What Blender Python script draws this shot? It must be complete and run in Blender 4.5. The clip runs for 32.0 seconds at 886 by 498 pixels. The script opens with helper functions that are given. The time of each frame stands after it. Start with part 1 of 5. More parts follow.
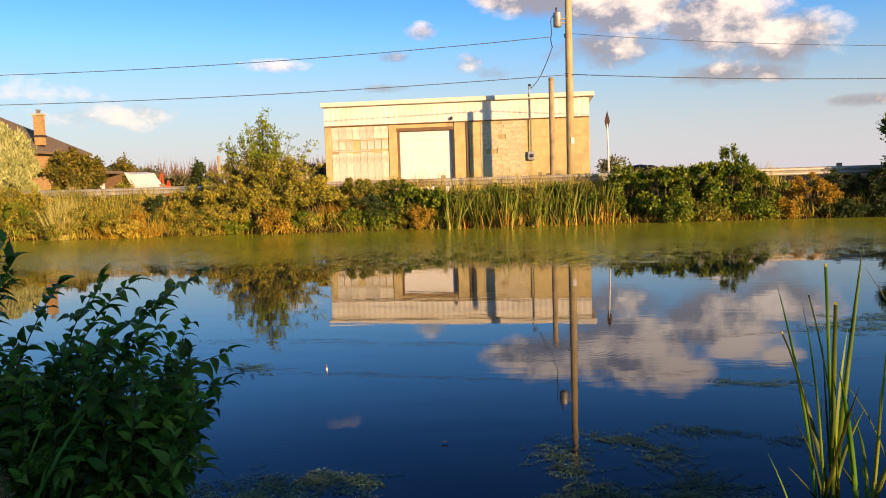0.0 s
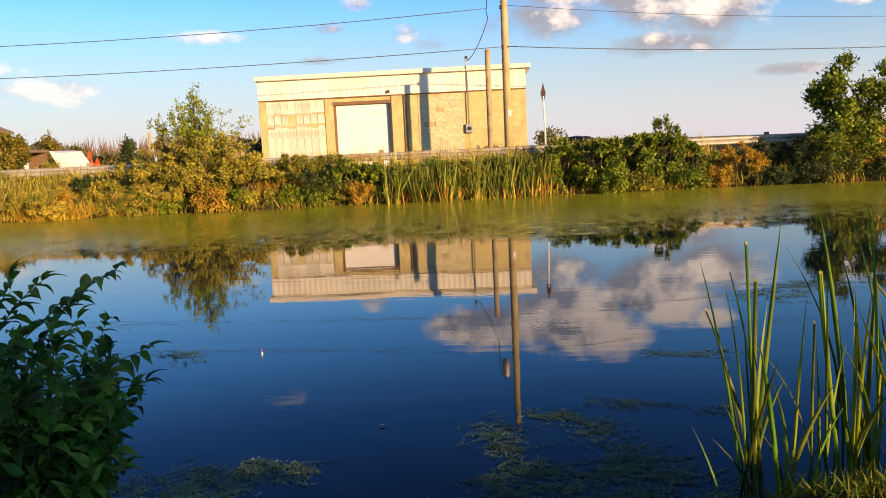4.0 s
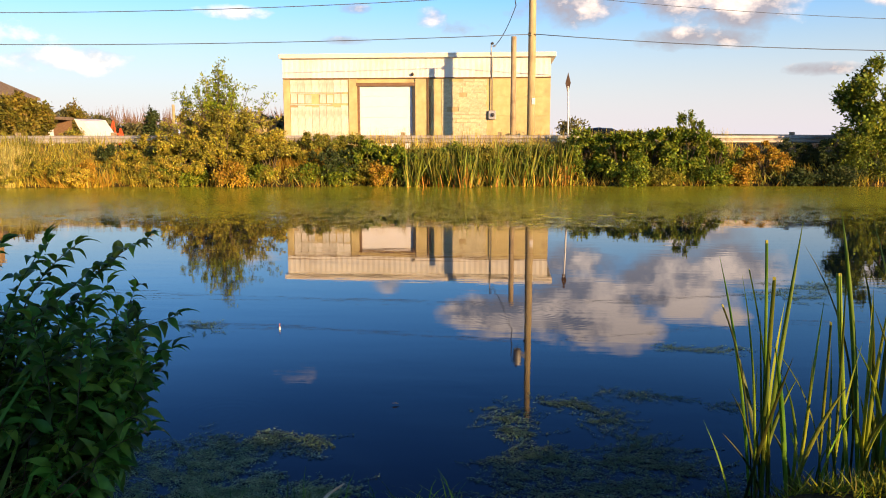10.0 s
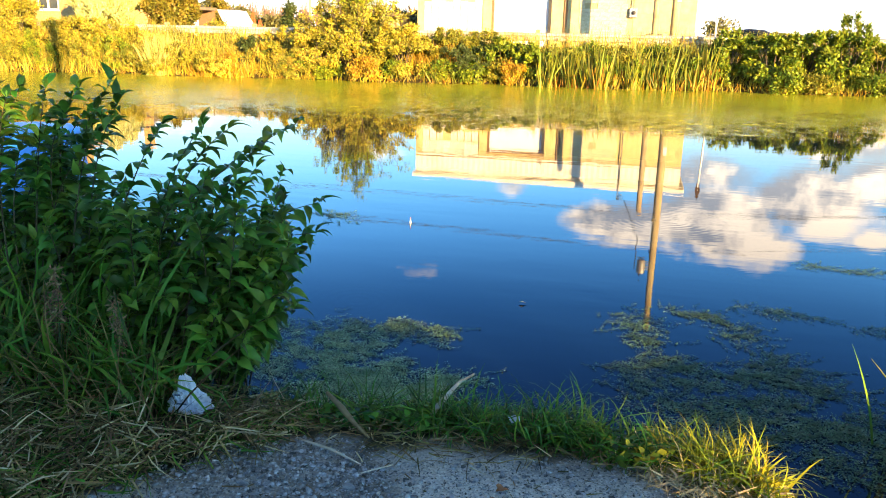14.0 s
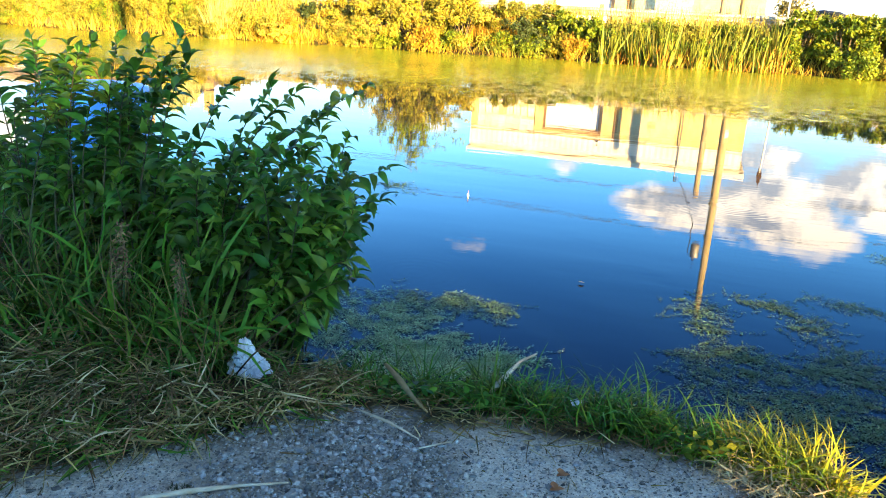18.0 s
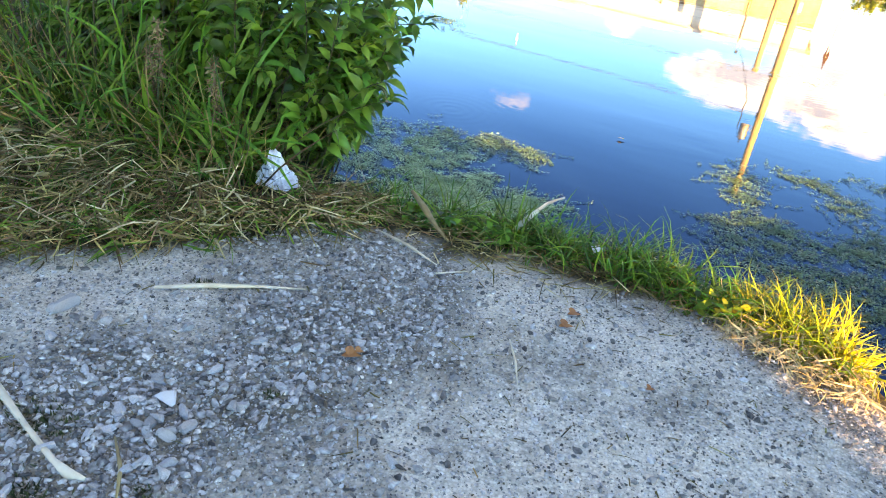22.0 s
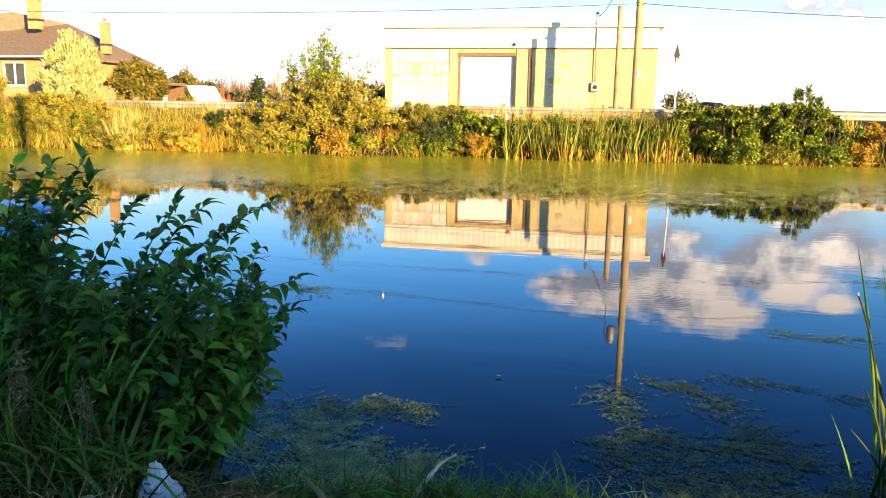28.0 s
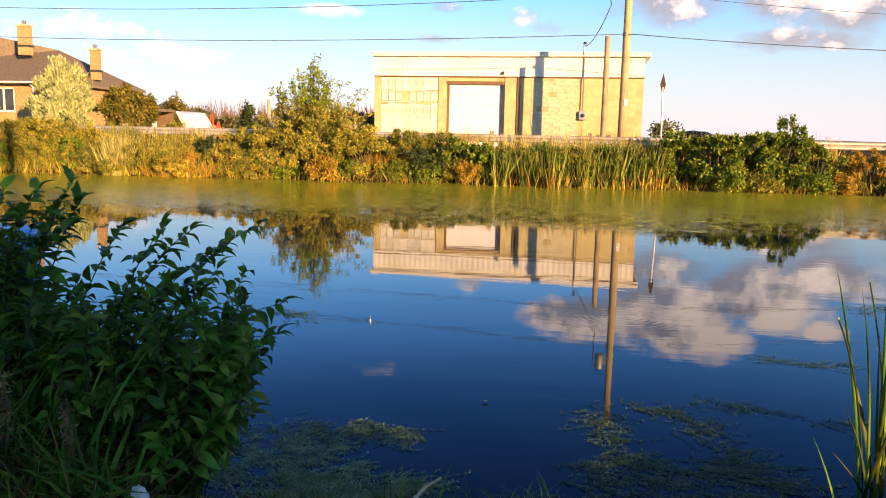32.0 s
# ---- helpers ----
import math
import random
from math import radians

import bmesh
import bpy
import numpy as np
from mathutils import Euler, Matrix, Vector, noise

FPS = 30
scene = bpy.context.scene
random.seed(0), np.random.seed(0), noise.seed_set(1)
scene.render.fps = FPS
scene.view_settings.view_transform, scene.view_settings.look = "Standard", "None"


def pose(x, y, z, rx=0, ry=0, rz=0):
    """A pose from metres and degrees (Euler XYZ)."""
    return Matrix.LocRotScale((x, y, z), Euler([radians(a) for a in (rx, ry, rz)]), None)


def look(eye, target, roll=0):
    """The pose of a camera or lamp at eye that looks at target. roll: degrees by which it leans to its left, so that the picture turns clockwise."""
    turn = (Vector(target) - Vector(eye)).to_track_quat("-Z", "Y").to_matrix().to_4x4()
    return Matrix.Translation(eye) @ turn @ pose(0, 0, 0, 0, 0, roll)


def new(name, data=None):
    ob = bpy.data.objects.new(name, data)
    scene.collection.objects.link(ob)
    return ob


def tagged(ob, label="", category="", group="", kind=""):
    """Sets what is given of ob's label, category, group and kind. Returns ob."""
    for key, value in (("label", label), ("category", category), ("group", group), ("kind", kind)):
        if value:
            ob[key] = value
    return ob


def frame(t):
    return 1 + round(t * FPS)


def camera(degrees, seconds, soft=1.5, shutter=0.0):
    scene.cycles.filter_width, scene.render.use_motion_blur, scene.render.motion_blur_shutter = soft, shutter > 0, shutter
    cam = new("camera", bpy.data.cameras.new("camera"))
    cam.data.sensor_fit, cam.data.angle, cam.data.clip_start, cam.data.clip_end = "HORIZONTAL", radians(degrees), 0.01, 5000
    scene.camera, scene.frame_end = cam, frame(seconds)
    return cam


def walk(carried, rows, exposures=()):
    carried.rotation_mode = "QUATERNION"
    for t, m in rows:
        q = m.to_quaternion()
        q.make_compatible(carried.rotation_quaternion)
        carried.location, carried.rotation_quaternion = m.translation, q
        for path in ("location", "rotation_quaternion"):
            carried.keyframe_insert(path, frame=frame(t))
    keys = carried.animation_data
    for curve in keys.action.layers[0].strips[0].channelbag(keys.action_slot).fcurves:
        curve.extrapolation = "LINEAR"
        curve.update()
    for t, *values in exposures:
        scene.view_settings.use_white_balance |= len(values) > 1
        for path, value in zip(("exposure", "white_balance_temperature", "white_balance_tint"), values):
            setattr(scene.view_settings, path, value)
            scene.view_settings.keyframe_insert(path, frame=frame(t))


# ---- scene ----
cam = camera(59.22, 32.0, 1.0)
# seconds, x, y, z, heading, pitch, lean (degrees)
PATH = [
    (0.0, 0.033, -0.005, 1.666, 7.62, -4.92, -1.76),
    (0.5, 0.050, 0.024, 1.660, 6.36, -5.15, -2.03),
    (1.0, 0.050, 0.038, 1.712, 5.06, -6.51, -1.80),
    (1.5, 0.096, 0.078, 1.709, 4.12, -6.57, -2.16),
    (2.0, 0.095, 0.040, 1.719, 3.44, -6.77, -2.62),
    (2.5, 0.071, -0.004, 1.722, 3.43, -7.02, -2.65),
    (3.0, 0.078, 0.006, 1.718, 3.48, -7.33, -2.46),
    (3.5, 0.092, 0.049, 1.717, 3.38, -7.25, -2.68),
    (5.5, 0.072, -0.008, 1.722, 3.77, -6.53, -1.86),
    (6.0, 0.063, -0.005, 1.721, 3.73, -6.53, -0.98),
    (6.5, 0.068, -0.017, 1.725, 3.48, -6.60, -0.50),
    (7.0, 0.060, -0.017, 1.724, 2.98, -6.10, -0.01),
    (7.5, 0.074, -0.024, 1.728, 3.18, -6.07, 0.17),
    (8.0, 0.070, -0.019, 1.723, 3.12, -6.98, 0.09),
    (8.5, 0.062, -0.008, 1.721, 3.43, -7.51, 0.41),
    (9.0, 0.065, -0.005, 1.716, 3.55, -8.10, 0.46),
    (9.5, 0.056, -0.018, 1.717, 4.05, -8.23, 0.38),
    (10.0, 0.062, -0.020, 1.717, 4.58, -8.12, -0.04),
    (10.5, 0.045, -0.019, 1.713, 5.98, -8.53, -0.60),
    (11.0, 0.031, -0.022, 1.711, 7.33, -9.03, -0.56),
    (11.5, 0.014, -0.011, 1.692, 8.80, -10.83, 0.20),
    (12.0, -0.002, 0.001, 1.671, 10.67, -13.18, 0.62),
    (12.5, 0.009, -0.000, 1.678, 11.60, -14.02, 0.83),
    (13.0, 0.013, 0.011, 1.680, 11.78, -15.05, 0.89),
    (13.5, -0.019, 0.013, 1.676, 13.33, -15.76, 1.42),
    (14.0, -0.003, -0.005, 1.690, 13.72, -15.42, 1.26),
    (14.5, -0.010, -0.002, 1.689, 13.67, -15.56, 1.59),
    (15.0, -0.026, 0.020, 1.676, 13.88, -17.07, 2.06),
    (15.5, -0.042, 0.022, 1.659, 15.03, -18.78, 1.78),
    (17.5, -0.053, 0.029, 1.672, 15.78, -17.46, 0.98),
    (18.0, -0.086, 0.047, 1.667, 17.36, -17.47, 2.96),
    (18.5, -0.089, 0.052, 1.656, 18.12, -17.87, 3.77),
    (19.0, -0.081, 0.052, 1.647, 18.17, -19.17, 4.74),
    (19.5, -0.085, 0.054, 1.644, 18.27, -19.73, 5.00),
    (20.0, -0.080, 0.052, 1.642, 18.40, -20.12, 4.91),
    (20.5, -0.078, 0.044, 1.652, 17.86, -20.11, 5.39),
    (21.0, -0.085, 0.052, 1.569, 17.43, -23.86, 5.94),
    (21.5, -0.070, 0.051, 1.579, 18.49, -27.00, 7.48),
    (22.0, -0.062, 0.056, 1.591, 18.90, -28.57, 8.66),
    (22.5, -0.073, 0.053, 1.596, 19.12, -29.45, 9.40),
    (23.0, -0.061, 0.053, 1.598, 18.94, -29.92, 10.15),
    (23.5, -0.061, 0.048, 1.619, 19.05, -29.82, 10.24),
    (24.0, -0.029, 0.008, 1.673, 20.16, -25.23, 7.76),
    (24.5, -0.051, 0.040, 1.672, 16.97, -17.66, 2.81),
    (26.5, -0.064, -0.004, 1.696, 16.37, -16.42, 2.31),
    (27.0, -0.035, -0.005, 1.702, 14.72, -14.98, 1.34),
    (27.5, -0.020, -0.031, 1.714, 13.59, -13.56, 0.67),
    (28.0, -0.046, 0.008, 1.712, 11.46, -10.25, 1.00),
    (28.5, -0.031, -0.031, 1.712, 11.08, -8.77, 0.73),
    (29.0, -0.034, -0.025, 1.711, 11.05, -8.04, 0.84),
    (29.5, -0.040, -0.013, 1.706, 11.39, -7.90, 0.90),
    (30.0, -0.041, -0.021, 1.711, 11.60, -8.00, 0.93),
    (30.5, -0.033, -0.027, 1.711, 11.70, -8.23, 1.02),
    (31.0, -0.035, -0.012, 1.702, 11.81, -8.63, 0.73),
    (31.5, -0.026, -0.019, 1.704, 11.02, -8.27, 1.05),
    (32.0, -0.027, -0.020, 1.704, 10.67, -8.26, 1.28),
]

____

■ **Aim**:
Quote the material in full and exactly; do not carry over its pictures.

■ **Written reply**:
What Blender Python script draws this shot? It must be complete and run in Blender 4.5. The clip runs for 32.0 seconds at 886 by 498 pixels. The script opens with helper functions that are given. The time of each frame stands after it. Start with part 1 of 5. More parts follow.
0.0 s
4.0 s
10.0 s
14.0 s
18.0 s
22.0 s
28.0 s
32.0 s
# ---- helpers ----
import math
import random
from math import radians

import bmesh
import bpy
import numpy as np
from mathutils import Euler, Matrix, Vector, noise

FPS = 30
scene = bpy.context.scene
random.seed(0), np.random.seed(0), noise.seed_set(1)
scene.render.fps = FPS
scene.view_settings.view_transform, scene.view_settings.look = "Standard", "None"


def pose(x, y, z, rx=0, ry=0, rz=0):
    """A pose from metres and degrees (Euler XYZ)."""
    return Matrix.LocRotScale((x, y, z), Euler([radians(a) for a in (rx, ry, rz)]), None)


def look(eye, target, roll=0):
    """The pose of a camera or lamp at eye that looks at target. roll: degrees by which it leans to its left, so that the picture turns clockwise."""
    turn = (Vector(target) - Vector(eye)).to_track_quat("-Z", "Y").to_matrix().to_4x4()
    return Matrix.Translation(eye) @ turn @ pose(0, 0, 0, 0, 0, roll)


def new(name, data=None):
    ob = bpy.data.objects.new(name, data)
    scene.collection.objects.link(ob)
    return ob


def tagged(ob, label="", category="", group="", kind=""):
    """Sets what is given of ob's label, category, group and kind. Returns ob."""
    for key, value in (("label", label), ("category", category), ("group", group), ("kind", kind)):
        if value:
            ob[key] = value
    return ob


def frame(t):
    return 1 + round(t * FPS)


def camera(degrees, seconds, soft=1.5, shutter=0.0):
    scene.cycles.filter_width, scene.render.use_motion_blur, scene.render.motion_blur_shutter = soft, shutter > 0, shutter
    cam = new("camera", bpy.data.cameras.new("camera"))
    cam.data.sensor_fit, cam.data.angle, cam.data.clip_start, cam.data.clip_end = "HORIZONTAL", radians(degrees), 0.01, 5000
    scene.camera, scene.frame_end = cam, frame(seconds)
    return cam


def walk(carried, rows, exposures=()):
    carried.rotation_mode = "QUATERNION"
    for t, m in rows:
        q = m.to_quaternion()
        q.make_compatible(carried.rotation_quaternion)
        carried.location, carried.rotation_quaternion = m.translation, q
        for path in ("location", "rotation_quaternion"):
            carried.keyframe_insert(path, frame=frame(t))
    keys = carried.animation_data
    for curve in keys.action.layers[0].strips[0].channelbag(keys.action_slot).fcurves:
        curve.extrapolation = "LINEAR"
        curve.update()
    for t, *values in exposures:
        scene.view_settings.use_white_balance |= len(values) > 1
        for path, value in zip(("exposure", "white_balance_temperature", "white_balance_tint"), values):
            setattr(scene.view_settings, path, value)
            scene.view_settings.keyframe_insert(path, frame=frame(t))


# ---- scene ----
cam = camera(59.22, 32.0, 1.0)
# seconds, x, y, z, heading, pitch, lean (degrees)
PATH = [
    (0.0, 0.033, -0.005, 1.666, 7.62, -4.92, -1.76),
    (0.5, 0.050, 0.024, 1.660, 6.36, -5.15, -2.03),
    (1.0, 0.050, 0.038, 1.712, 5.06, -6.51, -1.80),
    (1.5, 0.096, 0.078, 1.709, 4.12, -6.57, -2.16),
    (2.0, 0.095, 0.040, 1.719, 3.44, -6.77, -2.62),
    (2.5, 0.071, -0.004, 1.722, 3.43, -7.02, -2.65),
    (3.0, 0.078, 0.006, 1.718, 3.48, -7.33, -2.46),
    (3.5, 0.092, 0.049, 1.717, 3.38, -7.25, -2.68),
    (5.5, 0.072, -0.008, 1.722, 3.77, -6.53, -1.86),
    (6.0, 0.063, -0.005, 1.721, 3.73, -6.53, -0.98),
    (6.5, 0.068, -0.017, 1.725, 3.48, -6.60, -0.50),
    (7.0, 0.060, -0.017, 1.724, 2.98, -6.10, -0.01),
    (7.5, 0.074, -0.024, 1.728, 3.18, -6.07, 0.17),
    (8.0, 0.070, -0.019, 1.723, 3.12, -6.98, 0.09),
    (8.5, 0.062, -0.008, 1.721, 3.43, -7.51, 0.41),
    (9.0, 0.065, -0.005, 1.716, 3.55, -8.10, 0.46),
    (9.5, 0.056, -0.018, 1.717, 4.05, -8.23, 0.38),
    (10.0, 0.062, -0.020, 1.717, 4.58, -8.12, -0.04),
    (10.5, 0.045, -0.019, 1.713, 5.98, -8.53, -0.60),
    (11.0, 0.031, -0.022, 1.711, 7.33, -9.03, -0.56),
    (11.5, 0.014, -0.011, 1.692, 8.80, -10.83, 0.20),
    (12.0, -0.002, 0.001, 1.671, 10.67, -13.18, 0.62),
    (12.5, 0.009, -0.000, 1.678, 11.60, -14.02, 0.83),
    (13.0, 0.013, 0.011, 1.680, 11.78, -15.05, 0.89),
    (13.5, -0.019, 0.013, 1.676, 13.33, -15.76, 1.42),
    (14.0, -0.003, -0.005, 1.690, 13.72, -15.42, 1.26),
    (14.5, -0.010, -0.002, 1.689, 13.67, -15.56, 1.59),
    (15.0, -0.026, 0.020, 1.676, 13.88, -17.07, 2.06),
    (15.5, -0.042, 0.022, 1.659, 15.03, -18.78, 1.78),
    (17.5, -0.053, 0.029, 1.672, 15.78, -17.46, 0.98),
    (18.0, -0.086, 0.047, 1.667, 17.36, -17.47, 2.96),
    (18.5, -0.089, 0.052, 1.656, 18.12, -17.87, 3.77),
    (19.0, -0.081, 0.052, 1.647, 18.17, -19.17, 4.74),
    (19.5, -0.085, 0.054, 1.644, 18.27, -19.73, 5.00),
    (20.0, -0.080, 0.052, 1.642, 18.40, -20.12, 4.91),
    (20.5, -0.078, 0.044, 1.652, 17.86, -20.11, 5.39),
    (21.0, -0.085, 0.052, 1.569, 17.43, -23.86, 5.94),
    (21.5, -0.070, 0.051, 1.579, 18.49, -27.00, 7.48),
    (22.0, -0.062, 0.056, 1.591, 18.90, -28.57, 8.66),
    (22.5, -0.073, 0.053, 1.596, 19.12, -29.45, 9.40),
    (23.0, -0.061, 0.053, 1.598, 18.94, -29.92, 10.15),
    (23.5, -0.061, 0.048, 1.619, 19.05, -29.82, 10.24),
    (24.0, -0.029, 0.008, 1.673, 20.16, -25.23, 7.76),
    (24.5, -0.051, 0.040, 1.672, 16.97, -17.66, 2.81),
    (26.5, -0.064, -0.004, 1.696, 16.37, -16.42, 2.31),
    (27.0, -0.035, -0.005, 1.702, 14.72, -14.98, 1.34),
    (27.5, -0.020, -0.031, 1.714, 13.59, -13.56, 0.67),
    (28.0, -0.046, 0.008, 1.712, 11.46, -10.25, 1.00),
    (28.5, -0.031, -0.031, 1.712, 11.08, -8.77, 0.73),
    (29.0, -0.034, -0.025, 1.711, 11.05, -8.04, 0.84),
    (29.5, -0.040, -0.013, 1.706, 11.39, -7.90, 0.90),
    (30.0, -0.041, -0.021, 1.711, 11.60, -8.00, 0.93),
    (30.5, -0.033, -0.027, 1.711, 11.70, -8.23, 1.02),
    (31.0, -0.035, -0.012, 1.702, 11.81, -8.63, 0.73),
    (31.5, -0.026, -0.019, 1.704, 11.02, -8.27, 1.05),
    (32.0, -0.027, -0.020, 1.704, 10.67, -8.26, 1.28),
]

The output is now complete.